(Information supplied)
++++++

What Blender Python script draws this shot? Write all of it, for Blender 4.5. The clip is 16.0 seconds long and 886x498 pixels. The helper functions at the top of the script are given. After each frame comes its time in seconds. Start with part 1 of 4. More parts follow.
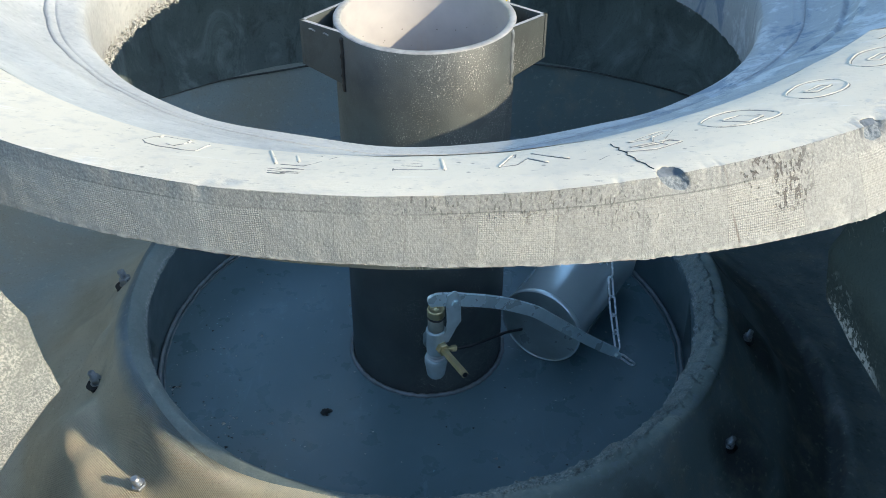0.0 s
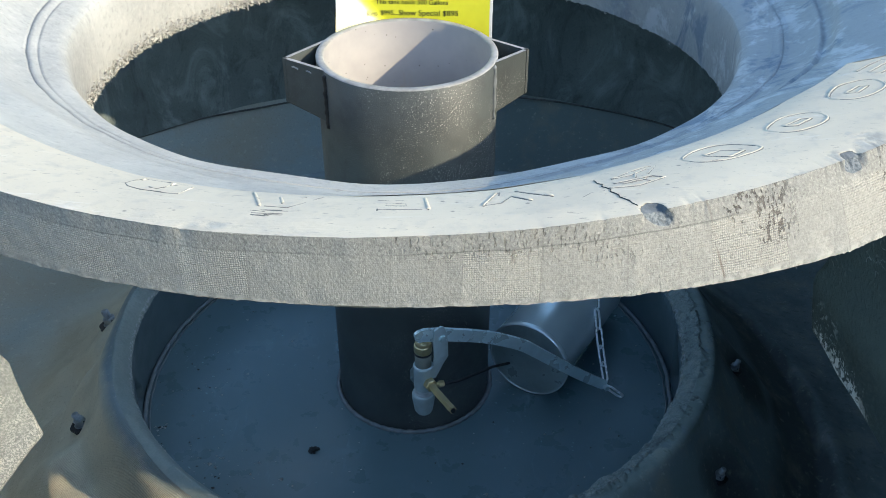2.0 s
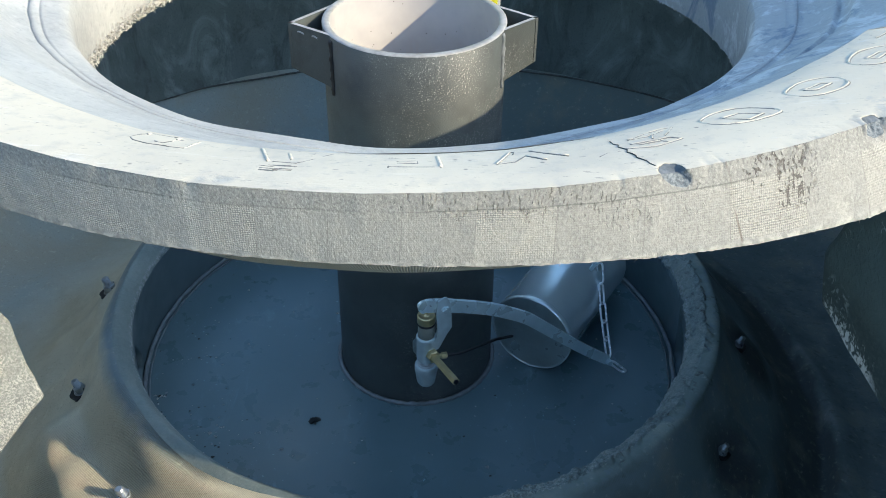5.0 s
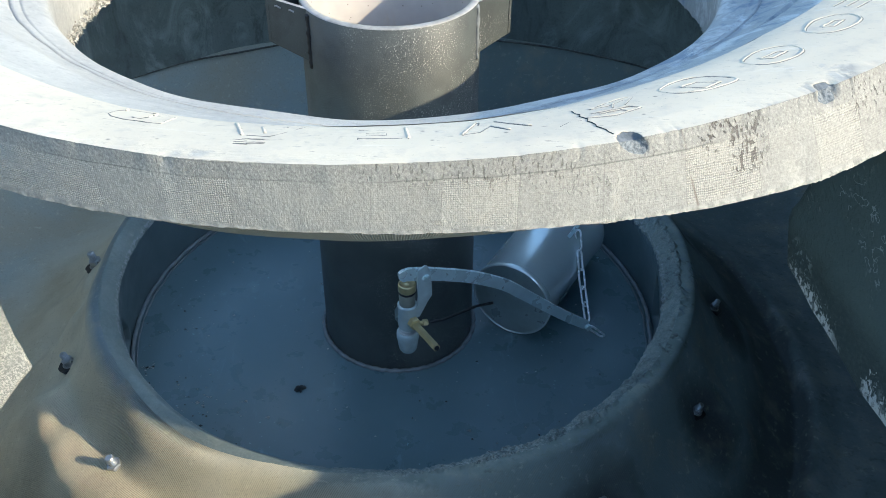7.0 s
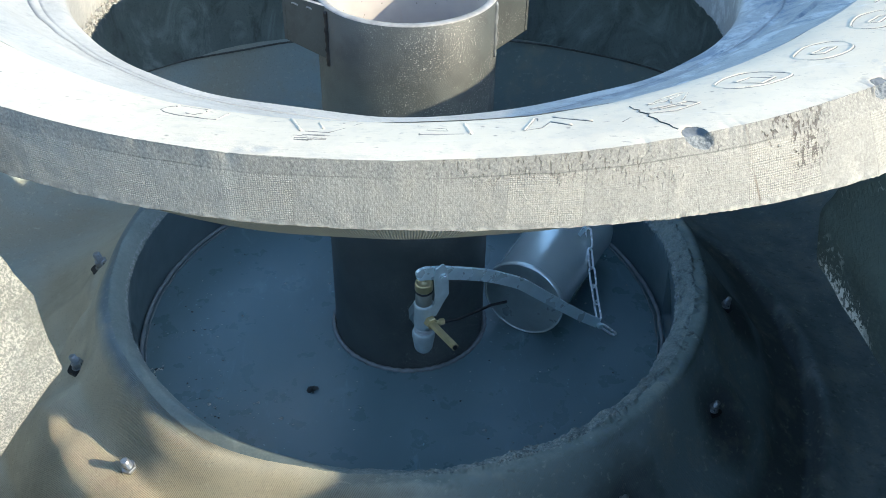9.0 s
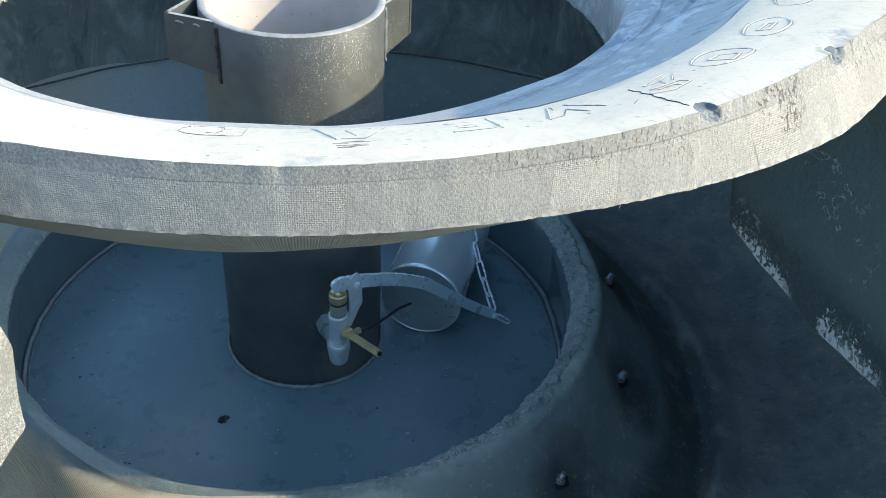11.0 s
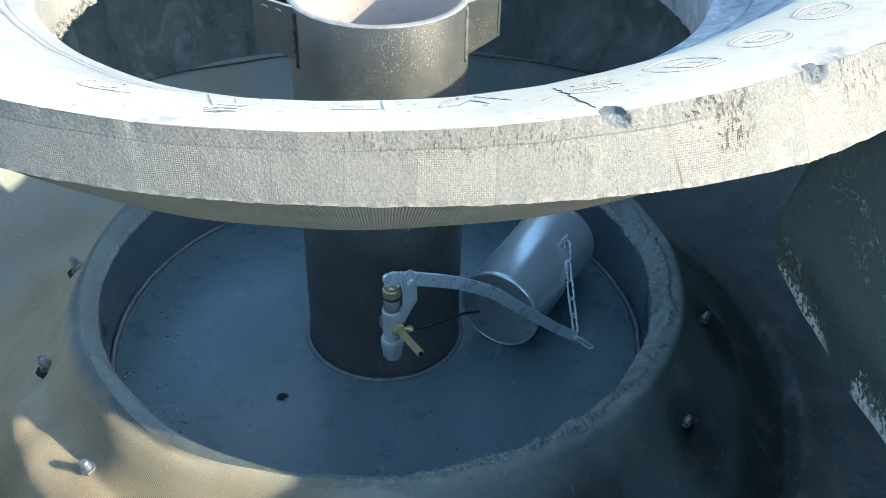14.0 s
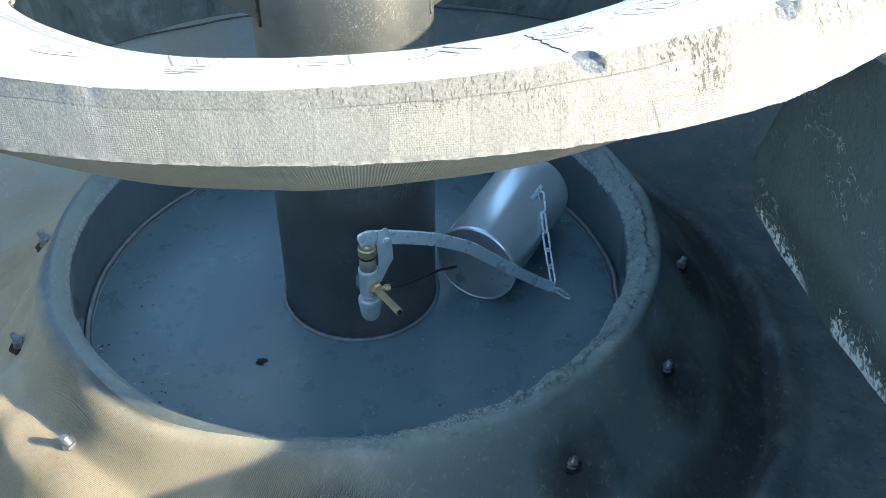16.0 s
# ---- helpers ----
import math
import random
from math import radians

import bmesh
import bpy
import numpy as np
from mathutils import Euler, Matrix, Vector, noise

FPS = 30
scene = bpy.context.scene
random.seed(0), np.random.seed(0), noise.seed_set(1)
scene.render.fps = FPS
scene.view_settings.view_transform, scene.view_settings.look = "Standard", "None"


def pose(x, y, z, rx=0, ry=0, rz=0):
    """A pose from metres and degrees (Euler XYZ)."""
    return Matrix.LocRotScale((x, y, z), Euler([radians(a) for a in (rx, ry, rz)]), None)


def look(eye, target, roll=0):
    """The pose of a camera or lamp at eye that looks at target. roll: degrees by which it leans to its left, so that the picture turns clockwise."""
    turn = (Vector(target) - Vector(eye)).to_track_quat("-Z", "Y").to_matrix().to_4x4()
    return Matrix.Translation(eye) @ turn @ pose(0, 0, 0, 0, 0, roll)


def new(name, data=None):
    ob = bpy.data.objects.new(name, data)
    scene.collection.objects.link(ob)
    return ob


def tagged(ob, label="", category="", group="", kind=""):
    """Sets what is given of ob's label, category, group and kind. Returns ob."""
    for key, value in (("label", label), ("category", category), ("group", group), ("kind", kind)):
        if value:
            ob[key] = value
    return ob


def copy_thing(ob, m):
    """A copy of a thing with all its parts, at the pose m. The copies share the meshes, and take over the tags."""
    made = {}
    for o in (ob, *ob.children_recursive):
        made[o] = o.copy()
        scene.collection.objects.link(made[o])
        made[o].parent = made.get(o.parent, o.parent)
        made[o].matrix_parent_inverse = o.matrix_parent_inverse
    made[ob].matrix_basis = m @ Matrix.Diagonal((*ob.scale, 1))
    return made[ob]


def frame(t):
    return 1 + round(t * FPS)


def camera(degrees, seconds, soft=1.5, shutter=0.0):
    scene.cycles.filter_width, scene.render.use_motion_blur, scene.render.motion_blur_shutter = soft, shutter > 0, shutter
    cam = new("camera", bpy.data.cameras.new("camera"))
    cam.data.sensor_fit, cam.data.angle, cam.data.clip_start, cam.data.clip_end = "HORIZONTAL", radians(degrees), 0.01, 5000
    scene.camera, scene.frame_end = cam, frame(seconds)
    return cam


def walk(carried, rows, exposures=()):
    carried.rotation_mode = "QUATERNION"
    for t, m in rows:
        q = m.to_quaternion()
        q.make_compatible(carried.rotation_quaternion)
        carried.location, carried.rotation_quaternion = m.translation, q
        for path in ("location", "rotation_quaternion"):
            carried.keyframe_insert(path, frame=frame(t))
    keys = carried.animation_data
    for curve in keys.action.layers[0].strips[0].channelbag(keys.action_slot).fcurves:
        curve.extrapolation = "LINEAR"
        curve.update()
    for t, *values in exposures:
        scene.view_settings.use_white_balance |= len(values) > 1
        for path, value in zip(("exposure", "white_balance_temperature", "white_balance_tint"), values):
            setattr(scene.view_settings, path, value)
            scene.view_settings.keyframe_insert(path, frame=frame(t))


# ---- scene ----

++++++

(Set task)
Extract the lines from the line with "return 1 + round(t * FPS)" to the line with "q = m.to_quaternion()", inclusive, reproducing them exactly and leaving out every other line.

(Response)
    return 1 + round(t * FPS)


def camera(degrees, seconds, soft=1.5, shutter=0.0):
    scene.cycles.filter_width, scene.render.use_motion_blur, scene.render.motion_blur_shutter = soft, shutter > 0, shutter
    cam = new("camera", bpy.data.cameras.new("camera"))
    cam.data.sensor_fit, cam.data.angle, cam.data.clip_start, cam.data.clip_end = "HORIZONTAL", radians(degrees), 0.01, 5000
    scene.camera, scene.frame_end = cam, frame(seconds)
    return cam


def walk(carried, rows, exposures=()):
    carried.rotation_mode = "QUATERNION"
    for t, m in rows:
        q = m.to_quaternion()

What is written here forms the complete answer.